**Directions**:
Below this line is the material. Write out only its lines from the one containing "5. More parts follow." through the one containing "return a.lerp(b, u).lerp(e.lerp(d, u), v)", both kept, exactly.

**Input for this task**:
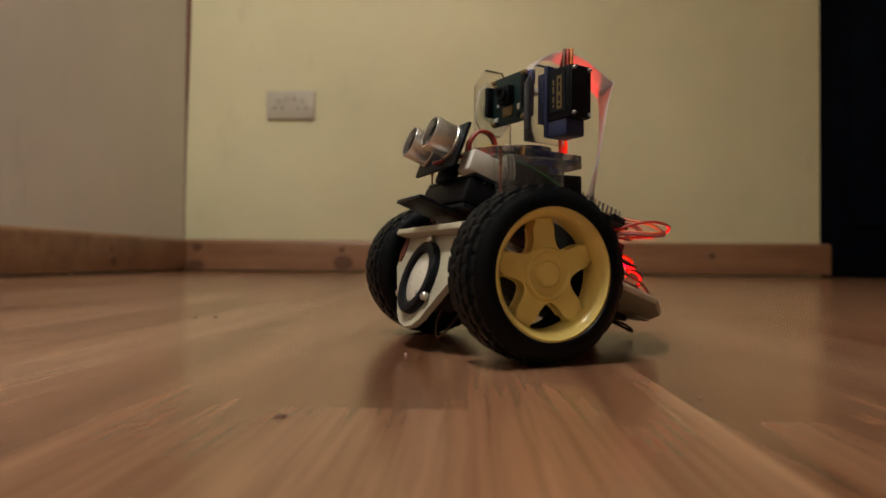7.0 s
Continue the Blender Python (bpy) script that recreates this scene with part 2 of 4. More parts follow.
def tube(bm, points, r, steps=8, segs=8, mat_index=0, off=(0.0, 0.0)):
    """A round wire along a smooth line; off shifts it sideways, for wires that run side by side."""
    line = spline(points, steps)
    up = Vector((0.13, 0.21, 0.97))
    prev = None
    for i, c in enumerate(line):
        d = (line[min(i + 1, len(line) - 1)] - line[max(i - 1, 0)]).normalized()
        side = d.cross(up)
        side = side.normalized() if side.length > 1e-4 else Vector((1, 0, 0))
        up = side.cross(d).normalized()
        c = c + side * off[0] + up * off[1]
        ring = [bm.verts.new(c + r * (side * math.cos(2 * math.pi * k / segs) + up * math.sin(2 * math.pi * k / segs))) for k in range(segs)]
        if prev:
            for k in range(segs):
                f = bm.faces.new((prev[k], prev[(k + 1) % segs], ring[(k + 1) % segs], ring[k]))
                f.material_index = mat_index
        else:
            bm.faces.new(ring[::-1]).material_index = mat_index
        prev = ring
    bm.faces.new(prev).material_index = mat_index


def band(bm, points, sides, width, thick, steps=10):
    """A flat flexible strip along a smooth line; sides are its cross directions at the points."""
    line, cross = spline(points, steps), spline(sides, steps)
    prev = None
    for i, c in enumerate(line):
        d = (line[min(i + 1, len(line) - 1)] - line[max(i - 1, 0)]).normalized()
        s = cross[i]
        s = (s - d * s.dot(d)).normalized()
        n = d.cross(s)
        ring = [bm.verts.new(c + s * a * width / 2 + n * b * thick / 2) for a, b in ((-1, -1), (1, -1), (1, 1), (-1, 1))]
        if prev:
            for k in range(4):
                bm.faces.new((prev[k], prev[(k + 1) % 4], ring[(k + 1) % 4], ring[k]))
        else:
            bm.faces.new(ring[::-1])
        prev = ring
    bm.faces.new(prev)


def turned(axis, at=(0, 0, 0)):
    """A pose whose local z points along axis."""
    return Matrix.Translation(at) @ Vector(axis).to_track_quat("Z", "Y").to_matrix().to_4x4()


# ---- the room ----
X_LEFT, X_RIGHT, Y_BACK, Y_FRONT, Z_TOP = -0.86, 1.017, 1.825, -2.2, 2.35
X_FAR = 2.1


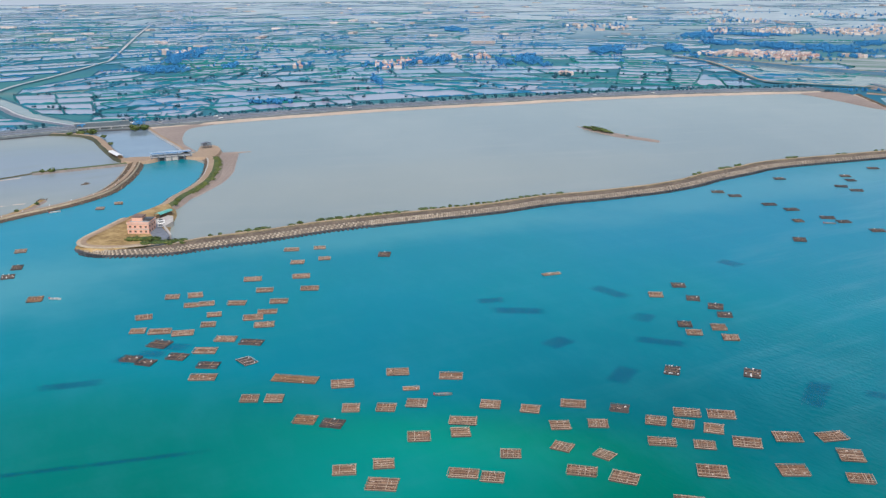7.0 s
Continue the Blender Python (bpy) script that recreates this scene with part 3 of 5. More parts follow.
def block_ponds():
    out = []
    rnd = random.Random(3)
    for *c, nx, ny in BLOCKS:
        a, b, d, e = [Vector((*p, 0)) for p in c]
        mid = (a + b + d + e) / 4
        a, b, d, e = [mid + (p - mid) * 1.06 for p in (a, b, d, e)]
        if ((e - a).length + (d - b).length) / 2 / ny > 52:
            ny *= 2
        if (b - a).length / nx > 74:
            nx *= 2
        wide, deep = (b - a).length / nx, ((e - a).length + (d - b).length) / 2 / ny

        def at(u, v):
            return a.lerp(b, u).lerp(e.lerp(d, u), v)

        for i in range(nx):
            for j in range(ny):
                mu, mv = min(0.15, rnd.uniform(0.6, 1.2) / wide), min(0.16, rnd.uniform(1.2, 2.8) / deep)
                w = [rnd.uniform(-0.03, 0.03) for _ in range(4)]
                q = [at((i + mu + w[0]) / nx, (j + mv) / ny), at((i + 1 - mu + w[1]) / nx, (j + mv + w[3]) / ny), at((i + 1 - mu + w[1]) / nx, (j + 1 - mv) / ny), at((i + mu + w[2]) / nx, (j + 1 - mv + w[3]) / ny)]
                out.append((0.0, sum(q, Vector()) / 4, q))
    return out


def pond_plan():
    rnd = random.Random(11)
    out = []
    s, end = 0.0, (len(field_base) - 2) * 10.0
    while s < end:
        block = rnd.uniform(170, 420)
        v = 66.0
        lean = 1.0 * math.sin(s / 420.0)
        while v < 3700:
            deep = rnd.uniform(34, 62) * (1 + max(0, v - 300) / 2300)
            if rnd.random() < 0.10:
                v += rnd.uniform(8, 26) * (1 + v / 1500)
            u = s + rnd.uniform(0, 5)
            typical = rnd.uniform(30, 78)
            while u < s + block - 12:
                wide = min(typical * rnd.uniform(0.75, 1.25), s + block - 6 - u)
                gap, lane = rnd.uniform(1.6, 3.2), rnd.uniform(2.5, 5.0) * (1 + v / 2200)
                if wide > 16:
                    near, far = lean * 0.5 * min(v, 420.0), lean * 0.5 * min(v + deep, 420.0)
                    q = [field(u + gap + near, v + lane), field(u + wide + near, v + lane), field(u + wide + far, v + deep), field(u + gap + far, v + deep)]
                    c = sum(q, Vector()) / 4
                    out.append((v, c, q))
                u += wide
            v += deep
        s += block
    return out


def keep_pond(v, c, rnd):
    x, y = c.x, c.y
    if inside(x, y, WOODS + WOODS2 + WOODS3, 1.05) or inside(x, y, TOWNS + HAMLETS, 0.95) or any(within(x, y, ring) for ring in DRAINED):
        return False
    if near_line(x, y, CANAL, 36) or near_line(x, y, FAR_ROAD, 24) or within(x, y, BIG_POND):
        return False
    for *ring, _, _ in BLOCKS:
        m = (sum(p[0] for p in ring) / 4, sum(p[1] for p in ring) / 4)
        if math.hypot(x - m[0], y - m[1]) < 260 and within(x, y, [(m[0] + (p[0] - m[0]) * 1.12, m[1] + (p[1] - m[1]) * 1.12) for p in ring]):
            return False
    if x > -420 and y > 1700 and rnd.random() < 0.45:
        return False
    if y > 1500 and x > -420 and rnd.random() < 0.15:
        return False
    if x > -200 and y < 1480 and (x > -130 or y < 1330):
        return False
    far = math.hypot(x, y)
    if far > 2300 and rnd.random() < min(0.5, (far - 2300) / 2600 + 0.05):
        return False
    return rnd.random() > 0.05


def fish_ponds():
    rnd = random.Random(5)
    plan = [p for p in pond_plan() if keep_pond(p[0], p[1], rnd) and -2600 < p[1].y]
    plan += block_ponds()
    plan.sort(key=lambda p: p[1].length)
    farm = tagged(empty("fish_farm"), "patchwork of rectangular fish ponds behind the coast road", "fish farm", kind="structure")
    for v, c, q in plan[:260]:
        up = Vector((0, 0, rnd.uniform(-0.35, 0.25)))
        raw("pond", [p - c + up for p in q], [(0, 1, 2, 3)], M_POND1, farm).location = c
    verts, faces = [], []
    for v, c, q in plan[260:]:
        n, up = len(verts), Vector((0, 0, rnd.uniform(-0.35, 0.25)))
        verts += [p + up for p in q]
        faces.append((n, n + 1, n + 2, n + 3))
    raw("pond_field", verts, faces, M_POND, farm)["kind"] = "stuff"
    # low earth levees round the ponds
    verts, faces = [], []
    for v, c, q in plan[:3200]:
        for i in range(4):
            a, b = q[i], q[(i + 1) % 4]
            d = (b - a).normalized()
            s = Vector((d.y, -d.x, 0))
            h = Vector((0, 0, rnd.uniform(0.25, 0.6)))
            w = rnd.uniform(1.2, 2.4)
            n = len(verts)
            verts += [a, b, a + s * 0.9 + h, b + s * 0.9 + h, a + s * w + h * 0.9, b + s * w + h * 0.9, a + s * (w + 1) - h, b + s * (w + 1) - h]
            faces += [(n, n + 1, n + 3, n + 2), (n + 2, n + 3, n + 5, n + 4), (n + 4, n + 5, n + 7, n + 6)]
    raw("levee", verts, faces, M_LEVEE, farm)["kind"] = "stuff"
    # scrub growing on many of the levees
    verts, faces = [], []
    for number, (v, c, q) in enumerate(plan[:1400]):
        for i in range(4):
            if rnd.random() > (0.75 if number < 550 else 0.4):
                continue
            a, b = q[i], q[(i + 1) % 4]
            d = (b - a).normalized()
            s = Vector((d.y, -d.x, 0))
            m = max(2, int((b - a).length / 5))
            tall = rnd.uniform(0.5, 2.0)
            first = len(verts)
            for j in range(m + 1):
                p = a.lerp(b, j / m) + s * 1.6
                h = tall * rnd.uniform(0.25, 1.3)
                w = rnd.uniform(0.9, 2.0)
                verts += [p - s * w, p + Vector((rnd.uniform(-0.5, 0.5), rnd.uniform(-0.5, 0.5), h)), p + s * w]
            for j in range(m):
                k = first + 3 * j
                faces += [(k, k + 3, k + 4, k + 1), (k + 1, k + 4, k + 5, k + 2)]
    raw("levee_scrub", verts, faces, M_HEDGE, farm)["kind"] = "stuff"
    return plan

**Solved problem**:
Continue the Blender Python (bpy) script that recreates this scene with part 3 of 5. More parts follow.
def block_ponds():
    out = []
    rnd = random.Random(3)
    for *c, nx, ny in BLOCKS:
        a, b, d, e = [Vector((*p, 0)) for p in c]
        mid = (a + b + d + e) / 4
        a, b, d, e = [mid + (p - mid) * 1.06 for p in (a, b, d, e)]
        if ((e - a).length + (d - b).length) / 2 / ny > 52:
            ny *= 2
        if (b - a).length / nx > 74:
            nx *= 2
        wide, deep = (b - a).length / nx, ((e - a).length + (d - b).length) / 2 / ny

        def at(u, v):
            return a.lerp(b, u).lerp(e.lerp(d, u), v)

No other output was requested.